Previous to all this high-priced hubbub—tickets for the above shows range in price from $25-$59.50—EMP offers noteworthy free performances. Patti Smith headlines a stellar Mural Amphitheater lineup (starting at 4pm), which includes Dave Alvin and his prot駩, local singer-songwriter Christy McWilson of the Picketts. (Alvin produced her terrific new disc, The Lucky One.) Also gratis are shows with Junior Brown, Bob Mould, and Pedro the Lion, and a diverse emerging artist showcase with local dance hero Donald Glaude, indie-rock crew 764-HERO, and hard-rockin’ Botch.

Given the in-your-face attraction of Friday’s Memorial Stadium bill, you’d have to expect Saturday’s follow-up to feature the opposite (and more vapid) end of the pop spectrum, with teeny-boppers like Britney Spears, ‘N Sync, and maybe Christina Aguilera. No such luck. Instead, EMP’s assembled a rag-tag collection that looks like an Endfest reunion: matchbox twenty, No Doubt, Alanis Morissette, Beck, and Eurythmics. An electronic music showcase brings Iceland’s Gus Gus Sound System, Montreal’s Heavyweight Art Installation, LA’s Supreme Beings of Leisure, and our own Nasir. The weekend’s most eclectic event takes place earlier Saturday, with a 1pm free show featuring the world music trio of Michael Shrieve, Airto, and Zakir Hussain; Bay Area indie-pop stalwarts Imperial Teen; Seattle’s funkafied Maktub; the sharp-edged C&W of Neko Case & Her Boyfriends; and the groove-seeking IQU.
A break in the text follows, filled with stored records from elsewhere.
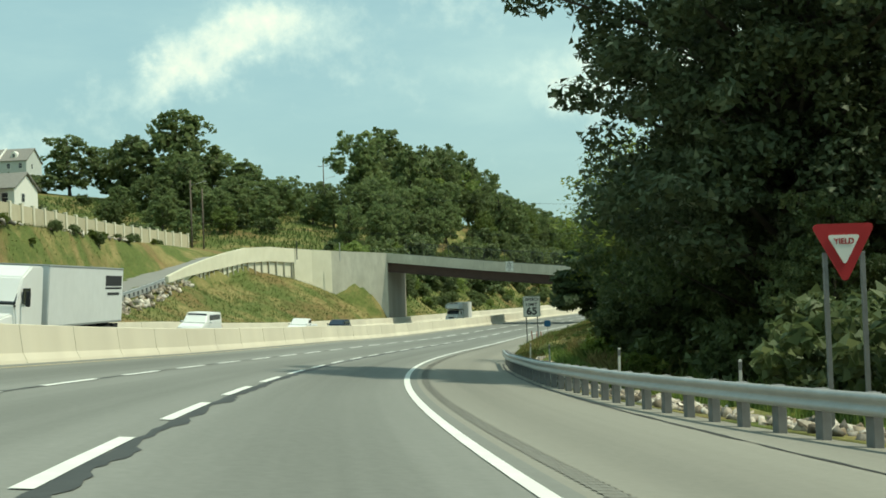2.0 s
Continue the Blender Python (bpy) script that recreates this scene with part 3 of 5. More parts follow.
def barrier_run(name, d, s0, s1, piece, label, height=1.2, material=None):
    """Concrete barrier in cast lengths with open joints."""
    whole = tagged(new(name), label, "barrier", kind="structure")
    s = s0
    while s < s1 - 0.1:
        e = min(s + piece, s1)
        ss = [s + 0.022, (s + e) / 2, e - 0.022]
        at = lambda q: barrier_profile(d(q) if callable(d) else d, 1, height(q) if callable(height) else height)
        V, F = sweep(ss, at)
        n = len(at(s))
        bm = bmesh.new()
        vs = [bm.verts.new(v) for v in V]
        for f in F:
            bm.faces.new([vs[i] for i in f])
        bm.faces.new(vs[:n])
        bm.faces.new(vs[-n:][::-1])
        bmesh.ops.recalc_face_normals(bm, faces=bm.faces)
        part("barrier_length", bm, material or BARRIER, whole)
        s = e
    # added dark core that stands in for the shade inside the open joints
    def core(q):
        dd = d(q) if callable(d) else d
        return [(dd + (a - dd) * .86, h * .98) for a, h in barrier_profile(dd, 1, height(q) if callable(height) else height)]
    V, F = sweep(list(np.arange(s0 + .1, s1 - .1, 1.5)), core)
    part_np("joint_filler", mesh_np("joint_filler", V, F, JOINT_SHADE), whole)
    return whole


barrier_run("median_barrier", 12.25, -60, 640, 6.0, "pale concrete median barrier with vertical joints", 1.22)
barrier_run("outer_barrier", 25.4, 128, 640, 12.0, "pale concrete barrier along the opposite carriageway", 1.0)
barrier_run("right_barrier", lambda s: float(np.interp(s, [189, 195, 212], [-5.35, -5.0, -4.5])), 191.6, 266, 3.05, "grey concrete barrier that runs out of the bank under the bridge", lambda s: float(np.interp(s, [189, 196, 212], [1.46, 1.36, 1.06])), KERB_WALL)

# ---- bridge ----
B0, B1 = 236.8, 245.2     # near and far face of the deck
TOP_D = [-60, -13.4, -8, -4.8, 3.2, 12.5, 26, 36, 60]
TOP_H = [4.2, 6.57, 7.27, 7.53, 8.24, 8.97, 10.4, 10.7, 10.9]


def deck_top(d):
    return float(np.interp(d, TOP_D, TOP_H))


def slab(bm, s0, s1, ds, low, high, mat=0):
    """A body across the road from s0 to s1, its faces low(d) and high(d) over stations ds."""
    rows = []
    for d in ds:
        rows.append([bm.verts.new(spot(s, d, h)) for s, h in ((s0, low(d)), (s1, low(d)), (s1, high(d)), (s0, high(d)))])
    for a, b in zip(rows, rows[1:]):
        for i in range(4):
            j = (i + 1) % 4
            bm.faces.new((a[i], a[j], b[j], b[i])).material_index = mat
    bm.faces.new(rows[0])
    bm.faces.new(rows[-1][::-1])


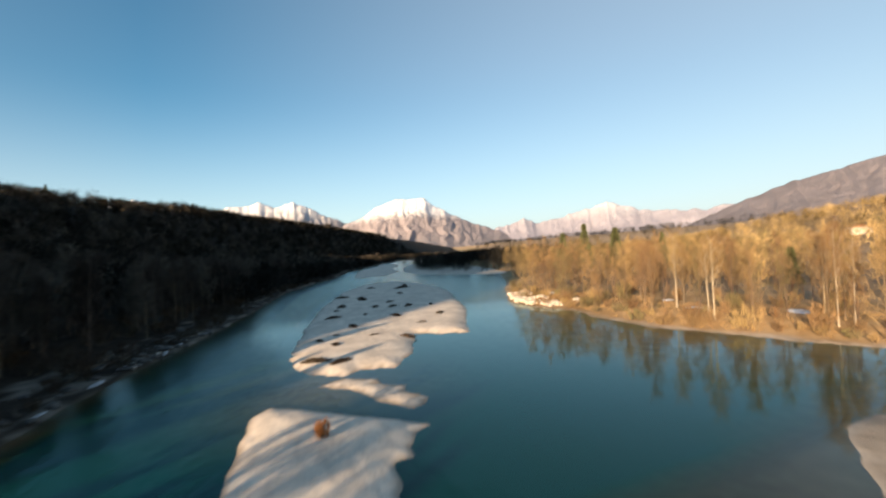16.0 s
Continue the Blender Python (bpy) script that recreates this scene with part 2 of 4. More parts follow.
def water_material():
    """Clear teal river water: tinted see-through body, Fresnel gloss, ripples of three sizes, smoother where it stands."""
    mat, nt, bsdf = nodes_of("river_water")
    out = nt.nodes["Material Output"]
    attr = nt.nodes.new("ShaderNodeAttribute")
    attr.attribute_name = "ripple"
    swell, wave, fine = noise_at(nt, 0.42, 2.0, 0.5, (1.0, 0.5, 1.0)), noise_at(nt, 1.3, 2.0, 0.5, (1.0, 0.5, 1.0)), noise_at(nt, 5.0, 2.0, 0.5, (1.0, 0.5, 1.0))
    height = math_node(nt, "ADD", math_node(nt, "MULTIPLY", swell.outputs["Fac"], 2.6), math_node(nt, "ADD", wave.outputs["Fac"], math_node(nt, "MULTIPLY", fine.outputs["Fac"], 0.14)))
    height = math_node(nt, "MULTIPLY", height, attr.outputs["Fac"])
    normal = bump(nt, height, 1.0, 0.115)
    bsdf.inputs["Roughness"].default_value = 0.6
    bsdf.inputs["Specular IOR Level"].default_value = 0.0
    clear = nt.nodes.new("ShaderNodeBsdfTransparent")
    clear.inputs[0].default_value = (0.80, 0.86, 0.68, 1)
    body = nt.nodes.new("ShaderNodeMixShader")
    depth = nt.nodes.new("ShaderNodeAttribute")
    depth.attribute_name = "depth"
    murk = ramp(nt, depth.outputs["Fac"], [(0.0, (0.15, 0.118, 0.073)), (0.22, (0.048, 0.044, 0.022)), (0.5, (0.019, 0.032, 0.014)), (0.8, (0.0006, 0.028, 0.0215)), (1.0, (0.0008, 0.031, 0.041))])
    cobbles = noise_at(nt, 4.0, 5.0, 0.65, (1.0, 0.07, 1.0))          # dark and pale stones showing through
    stones = nt.nodes.new("ShaderNodeMix")
    stones.data_type, stones.blend_type = "RGBA", "MULTIPLY"
    stony = nt.nodes.new("ShaderNodeAttribute")
    stony.attribute_name = "stony"
    nt.links.new(math_node(nt, "MULTIPLY", math_node(nt, "SUBTRACT", 1.0, depth.outputs["Fac"]), stony.outputs["Fac"]), stones.inputs[0])
    nt.links.new(murk, stones.inputs[6])
    nt.links.new(ramp(nt, cobbles.outputs["Fac"], [(0.36, (0.12, 0.16, 0.15)), (0.5, (0.75, 0.76, 0.72)), (0.66, (1.9, 1.8, 1.65))]), stones.inputs[7])
    murk = stones.outputs[2]
    # pale blue sky sheen painted into the body colour
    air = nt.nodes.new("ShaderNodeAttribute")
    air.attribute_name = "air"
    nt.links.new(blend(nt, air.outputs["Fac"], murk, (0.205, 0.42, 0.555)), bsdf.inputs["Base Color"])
    nt.links.new(math_node(nt, "MINIMUM", math_node(nt, "ADD", math_node(nt, "MULTIPLY", depth.outputs["Fac"], 0.9), 0.26), 0.98), body.inputs[0])
    nt.links.new(clear.outputs[0], body.inputs[1])
    nt.links.new(bsdf.outputs[0], body.inputs[2])
    gloss = nt.nodes.new("ShaderNodeBsdfGlossy")
    nt.links.new(math_node(nt, "ADD", math_node(nt, "MINIMUM", math_node(nt, "MULTIPLY", attr.outputs["Fac"], 0.45), 0.17), 0.06), gloss.inputs["Roughness"])
    gloss.inputs["Color"].default_value = (0.755, 0.94, 1.0, 1)
    fres = nt.nodes.new("ShaderNodeFresnel")
    fres.inputs["IOR"].default_value = 1.32
    nt.links.new(normal, gloss.inputs["Normal"])
    nt.links.new(normal, fres.inputs["Normal"])
    mix = nt.nodes.new("ShaderNodeMixShader")
    hidden = math_node(nt, "SUBTRACT", 1.0, math_node(nt, "MINIMUM", math_node(nt, "MULTIPLY", attr.outputs["Fac"], 0.75), 0.4))    # crests hide the far side of each wave
    nt.links.new(math_node(nt, "MULTIPLY", fres.outputs[0], hidden), mix.inputs[0])
    nt.links.new(body.outputs[0], mix.inputs[1])
    nt.links.new(gloss.outputs[0], mix.inputs[2])
    nt.links.new(mix.outputs[0], out.inputs["Surface"])
    return mat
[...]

On Sunday, another headliner who scraps with the law frequently, James Brown, finishes off a day that’ll see an odd assortment of punk, hip-hop, regional oldies, and soul. At least one reunion of note, that of Screaming Trees, will take place, and some variation of Heart will appear. The day’s lineup comes closer in spirit to that of the host enterprise, the well-hyped EMP, but it’ll probably fall short of the energy level promised for Friday’s opening gala. (R.A.M.)

ON THE SAME NIGHT EMP hosts its all-star lineup of corporate-backed rock and hip-hop acts, an obscure Seattle music festival also gets under way, with musicians who perform not only sans corporate interest, but, for the most part, sans chords, rhythm, structure, or plan.

The 15th Seattle Festival of Free Improvisation is a multi-evening showcase for musicians from Seattle and the world whose playing is guided by nothing but their own passion, creativity, and inner sense of musical form. Free improvisation is “people exposing themselves, putting themselves at risk,” says guitarist Dennis Rea, one of the lead festival organizers. “It involves an element of danger that can be very rewarding.”

Thanks to a circle of devoted new music practitioners, Seattle has developed one of the most fertile free music scenes in the country, and a festival that began in 1985 as a single evening of mayhem in a Belltown loft has evolved into an annual event that runs nine nights this year at a half-dozen venues.

Organizers have scheduled their series to coincide with the du Maurier jazz festival in Vancouver, which brings to the Northwest some of the most progressive European performers, a few of whom will make a side trip south. British saxophonist John Butcher, for example, a renowned creator of unclassifiable sonic threads, headlines the festival’s opening night. Belgian keyboardist and composer Fred Van Hove performs on Tuesday with German trombonist Johannes Bauer. Several of Seattle’s great forward thrusters, including saxophonist Wally Shoup and bassist Fred Chalenor, will also be debuting their perpetually new works.

“The health of this sort of music in the US has never been better,” Rea says, “and that includes the ’60s, the height of the free jazz movement.” Even with all the moaning over corporate dominance of music— indeed perhaps because of it—the hazards and joys of pure improvisation are looking more appealing than ever. (M.D.F.)